Todos os dias da semana (de segunda a sexta-feira), com 24 horas de atuação, a equipe da OPO Ribeirão Preto visita os hospitais da cidade para encontrar possíveis doadores, pacientes internados nas Unidades de Terapias Intensivas (UTI) e Centro de Terapias Intensivas (CTI), e também realizando um trabalho de conscientização junto às famílias dos pacientes.
Segundo Victorino, a doação é importante pois garante a qualidade de vida e recuperação daquelas pessoas que estão na fila de espera por um órgão.

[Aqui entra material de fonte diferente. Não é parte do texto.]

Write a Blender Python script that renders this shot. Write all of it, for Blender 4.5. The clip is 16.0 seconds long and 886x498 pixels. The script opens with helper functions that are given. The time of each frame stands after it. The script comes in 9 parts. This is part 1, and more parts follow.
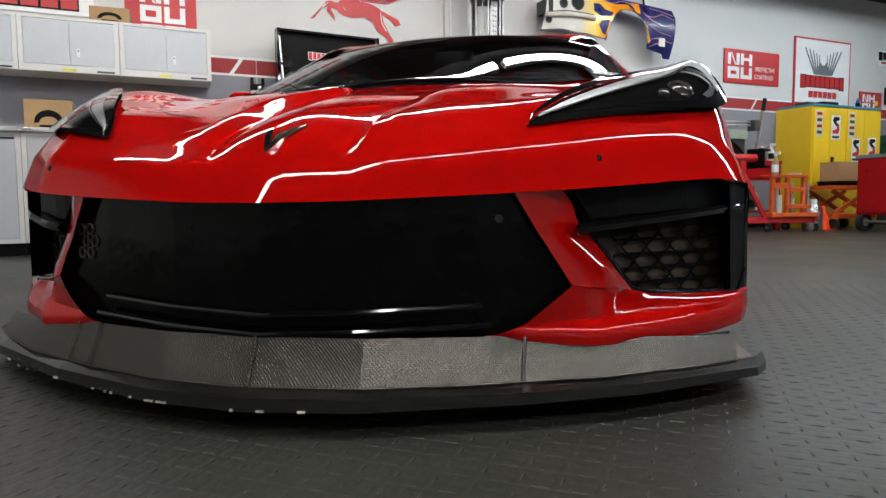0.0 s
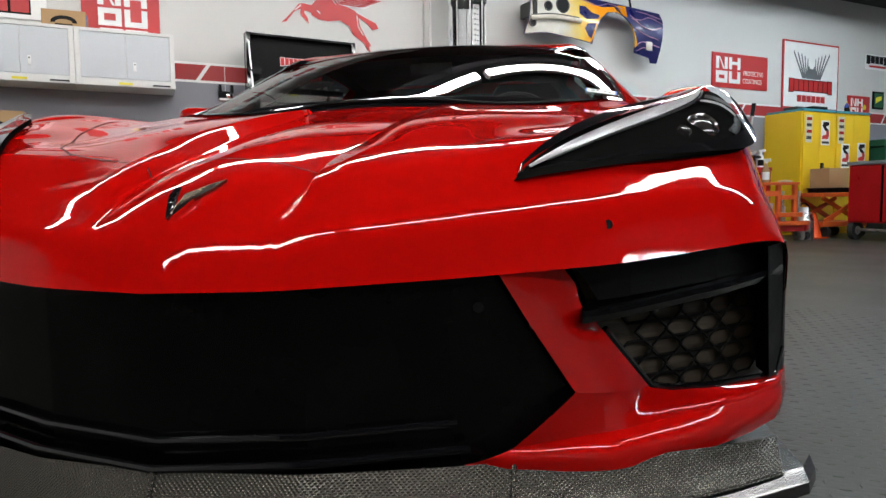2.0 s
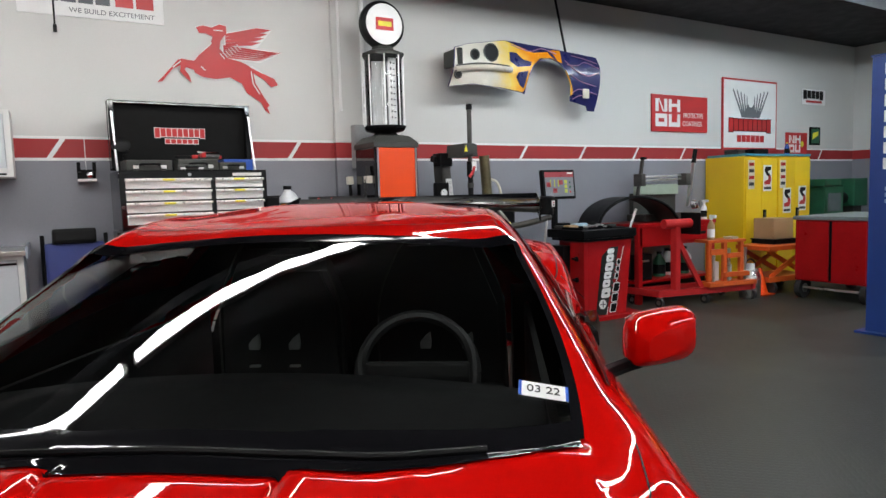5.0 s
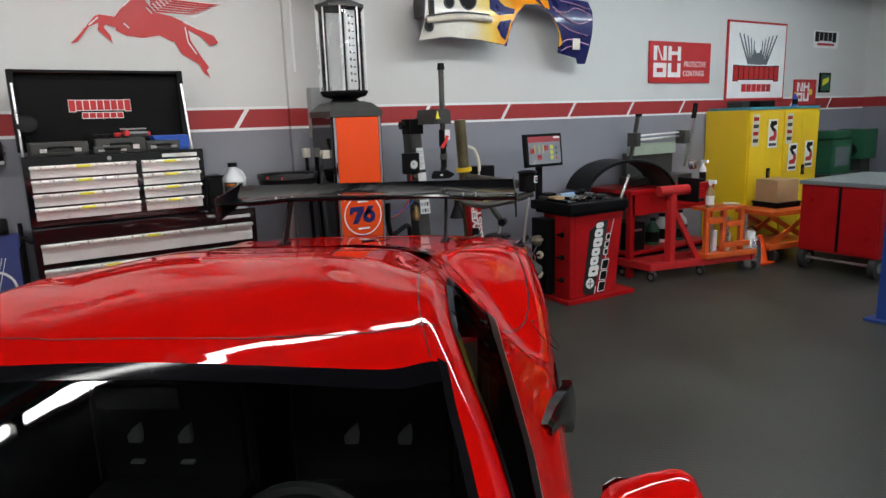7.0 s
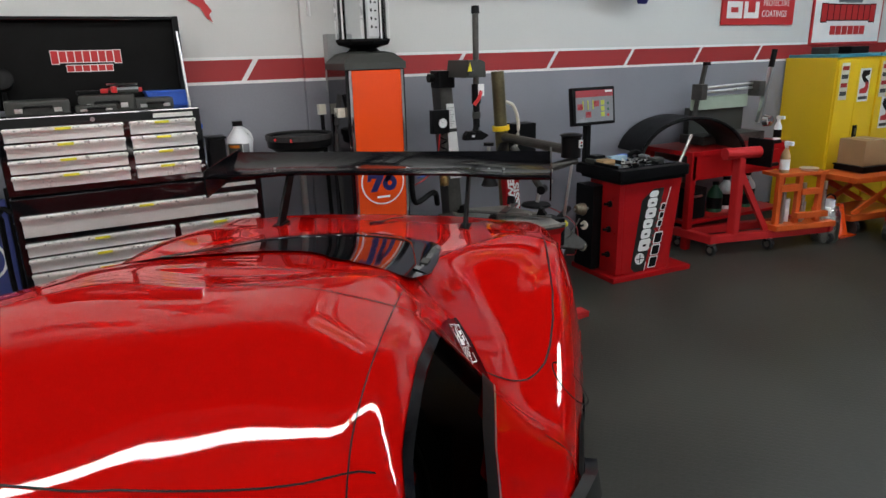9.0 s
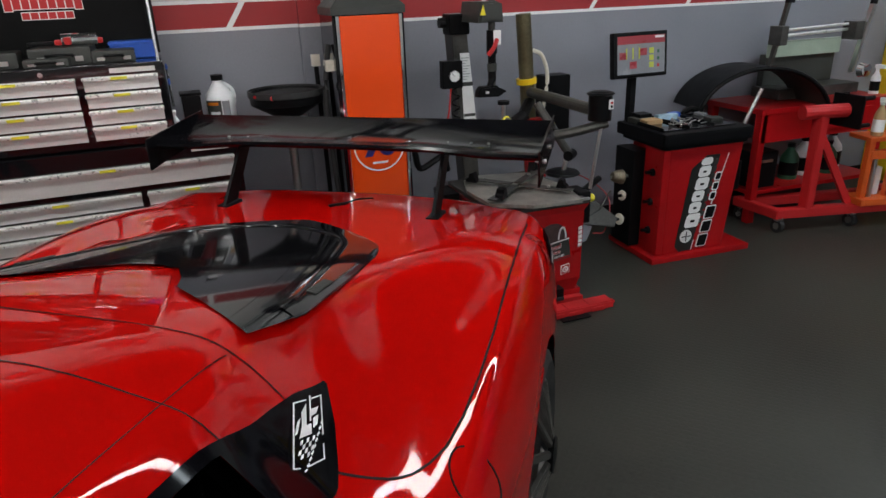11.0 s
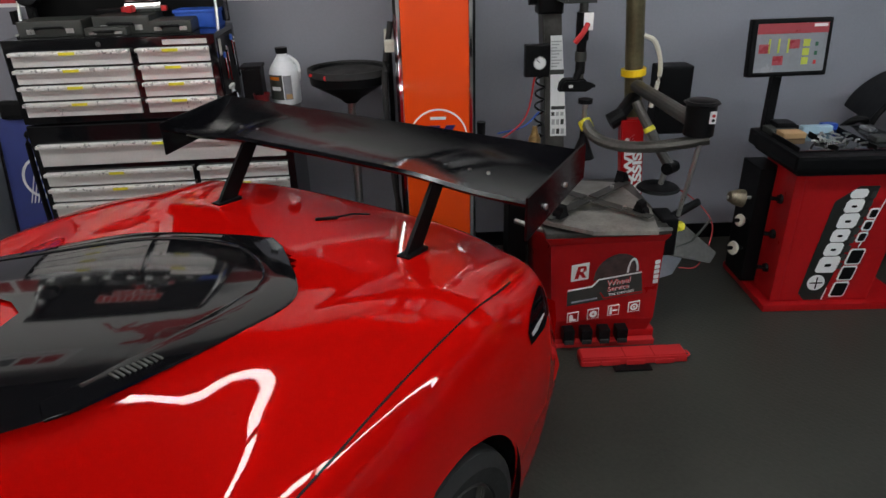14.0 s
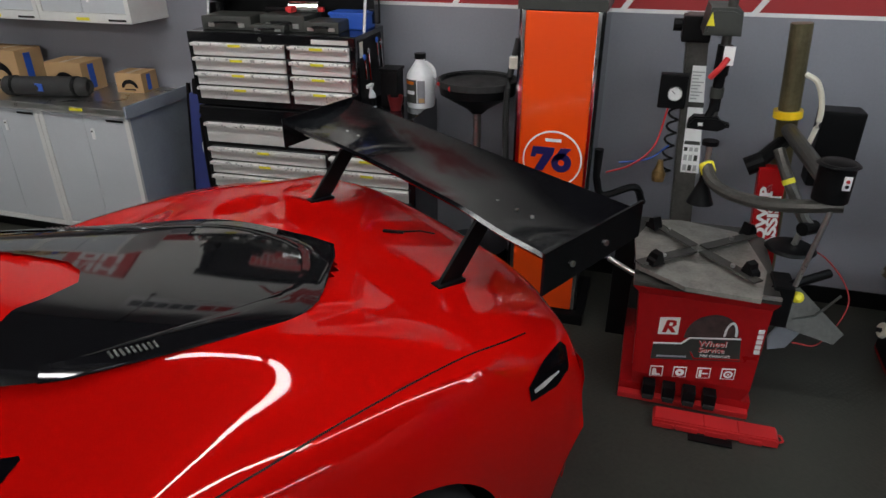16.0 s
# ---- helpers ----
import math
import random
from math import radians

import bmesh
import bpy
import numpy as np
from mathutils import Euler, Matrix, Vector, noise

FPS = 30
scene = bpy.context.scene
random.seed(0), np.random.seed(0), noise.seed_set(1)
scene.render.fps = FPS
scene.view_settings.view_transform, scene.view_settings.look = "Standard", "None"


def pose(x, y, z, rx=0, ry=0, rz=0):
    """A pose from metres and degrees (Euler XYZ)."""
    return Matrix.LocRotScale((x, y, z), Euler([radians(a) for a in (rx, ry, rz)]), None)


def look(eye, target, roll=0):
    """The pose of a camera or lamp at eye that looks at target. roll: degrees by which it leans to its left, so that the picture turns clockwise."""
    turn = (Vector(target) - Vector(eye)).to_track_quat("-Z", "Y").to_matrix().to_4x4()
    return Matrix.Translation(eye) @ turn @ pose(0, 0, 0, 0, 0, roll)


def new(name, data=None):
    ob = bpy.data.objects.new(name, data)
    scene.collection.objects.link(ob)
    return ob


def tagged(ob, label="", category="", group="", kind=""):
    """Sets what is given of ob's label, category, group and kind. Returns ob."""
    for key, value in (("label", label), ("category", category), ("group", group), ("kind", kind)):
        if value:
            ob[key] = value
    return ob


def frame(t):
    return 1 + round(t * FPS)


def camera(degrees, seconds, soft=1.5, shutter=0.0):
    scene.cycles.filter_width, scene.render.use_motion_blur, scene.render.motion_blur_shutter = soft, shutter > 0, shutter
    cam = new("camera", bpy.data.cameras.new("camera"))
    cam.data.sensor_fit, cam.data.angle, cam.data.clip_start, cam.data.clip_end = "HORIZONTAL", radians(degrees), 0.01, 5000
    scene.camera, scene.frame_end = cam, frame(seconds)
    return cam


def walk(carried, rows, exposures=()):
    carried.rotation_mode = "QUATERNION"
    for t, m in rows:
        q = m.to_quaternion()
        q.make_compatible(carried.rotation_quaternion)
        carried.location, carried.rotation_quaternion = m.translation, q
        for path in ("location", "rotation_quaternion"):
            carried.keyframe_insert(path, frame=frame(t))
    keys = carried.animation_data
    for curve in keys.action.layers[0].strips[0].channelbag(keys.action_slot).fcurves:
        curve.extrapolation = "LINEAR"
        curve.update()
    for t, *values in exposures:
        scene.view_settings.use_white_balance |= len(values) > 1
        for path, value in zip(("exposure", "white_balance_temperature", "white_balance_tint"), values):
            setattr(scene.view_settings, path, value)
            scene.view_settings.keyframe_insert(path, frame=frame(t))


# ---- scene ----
cam = camera(68.3, 16.0)
PATH = [
    (0, (-0.074, 0.153, 0.411), (0.743, 1.972, 0.26), -0.4),
    (0.5, (-0.037, 0.225, 0.42), (0.771, 2.048, 0.269), -0.4),
    (1, (0.002, 0.29, 0.435), (0.819, 2.109, 0.285), -0.5),
    (1.5, (0.042, 0.352, 0.457), (0.879, 2.163, 0.31), -0.5),
    (2, (0.084, 0.422, 0.528), (0.944, 2.221, 0.376), -0.7),
    (2.5, (0.127, 0.508, 0.67), (1.02, 2.29, 0.503), -0.8),
    (3, (0.228, 0.646, 0.827), (1.159, 2.409, 0.667), -1.1),
    (3.5, (0.34, 0.767, 0.954), (1.311, 2.508, 0.791), -1.2),
    (4, (0.448, 0.897, 1.059), (1.462, 2.613, 0.896), -1.4),
    (4.2, (0.485, 0.941, 1.09), (1.515, 2.647, 0.927), -1.5),
    (6.3, (0.957, 1.435, 1.53), (1.965, 3.145, 1.285), -1.6),
    (6.5, (1.01, 1.477, 1.545), (2.029, 3.174, 1.257), -1.7),
    (7, (1.139, 1.568, 1.606), (2.16, 3.243, 1.218), -1.9),
    (7.5, (1.259, 1.671, 1.668), (2.25, 3.347, 1.209), -2.0),
    (8, (1.375, 1.779, 1.694), (2.328, 3.463, 1.187), -2.1),
    (8.5, (1.486, 1.893, 1.707), (2.392, 3.591, 1.165), -2.1),
    (8.7, (1.522, 1.929, 1.714), (2.407, 3.636, 1.162), -1.9),
    (10.8, (2.118, 2.307, 1.776), (2.781, 4.049, 1.05), -1.8),
    (11, (2.229, 2.322, 1.762), (2.842, 4.076, 1.022), -2.2),
    (11.5, (2.374, 2.388, 1.776), (2.928, 4.143, 0.993), -2.2),
    (12, (2.495, 2.448, 1.817), (2.977, 4.206, 0.994), -2.2),
    (12.5, (2.598, 2.497, 1.859), (2.987, 4.266, 1.011), -1.9),
    (13, (2.73, 2.551, 1.887), (3.012, 4.331, 1.02), -1.8),
    (13.5, (2.878, 2.611, 1.878), (3.061, 4.405, 1.012), -1.7),
    (14, (3.033, 2.667, 1.886), (3.093, 4.467, 1.016), -1.5),
    (14.5, (3.145, 2.711, 1.895), (3.064, 4.51, 1.024), -1.0),
    (15, (3.279, 2.749, 1.939), (3.036, 4.526, 1.053), -0.8),
    (15.5, (3.404, 2.766, 1.979), (3.012, 4.513, 1.087), -0.5),
    (16, (3.537, 2.784, 2.024), (3.01, 4.49, 1.122), -0.2),
]
EXPOSURES = [(0.0, 0.35), (3.0, 0.3), (6.5, 0.1), (8.5, -0.05), (11.0, -0.25), (16.0, -0.25)]
walk(cam, [(t, look(eye, target, roll)) for t, eye, target, roll in PATH], EXPOSURES)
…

“O transplante para essas pessoas significa a última esperança de continuar vivos, já que somente pela substituição do órgão/tecido lesado que a pessoa poderá se recuperar”, ressalta.
Ser um doador é um gesto de amor que pode salvar muitas vidas, se você quer doar seus órgãos, converse com a sua família, só eles podem autorizar a doação e garantir que a vida continue. O ato é simples, não há registros no RG ou CNH e sem custos financeiros.

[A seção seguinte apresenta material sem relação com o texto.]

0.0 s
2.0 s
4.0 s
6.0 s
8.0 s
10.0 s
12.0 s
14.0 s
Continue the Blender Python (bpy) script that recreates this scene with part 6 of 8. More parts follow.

Você sabia que mais de 30 mil brasileiros aguardam na fila a espera de um transplante?
Como mudar esse cenário e permitir que cada vez mais pessoas que estão na fila de transplantes possam voltar a desfrutar de uma vida confortável? É importante saber que:
- Se você está doente ou ferido e foi admitido no hospital, a prioridade número um é salvar a sua vida. A doação de órgãos somente será considerada após sua morte e após o consentimento de sua família;
- As religiões enxergam a doação como um ato de caridade e amor ao próximo;
- Pessoas de todas as idades e históricos médicos podem ser consideradas possíveis doadoras. Sua condição médica no momento da morte determinará quais órgãos e tecidos poderão ser doados.
- O diagnóstico de morte encefálica faz parte da legislação nacional e do Conselho Federal de Medicina. Dois médicos em diferentes momentos examinam o paciente e fazem o diagnóstico clínico de morte encefálica. Um exame gráfico, como ultrassom com Doppler ou arteriografia e eletroencefalograma, é realizado para comprovar que o encéfalo já não funciona.
- Os transplantes ocorrem através de uma cirurgia tradicional e, ao fim do procedimento, o corpo é reconstituído, podendo ser velado normalmente.
- Os órgãos são transplantados para os primeiros pacientes compatíveis que estão aguardando em lista única da central de transplantes da Secretaria de Saúde de cada Estado. Esse processo, além de justo, é controlado pelo Sistema Nacional de Transplantes e supervisionado pelo Ministério Público.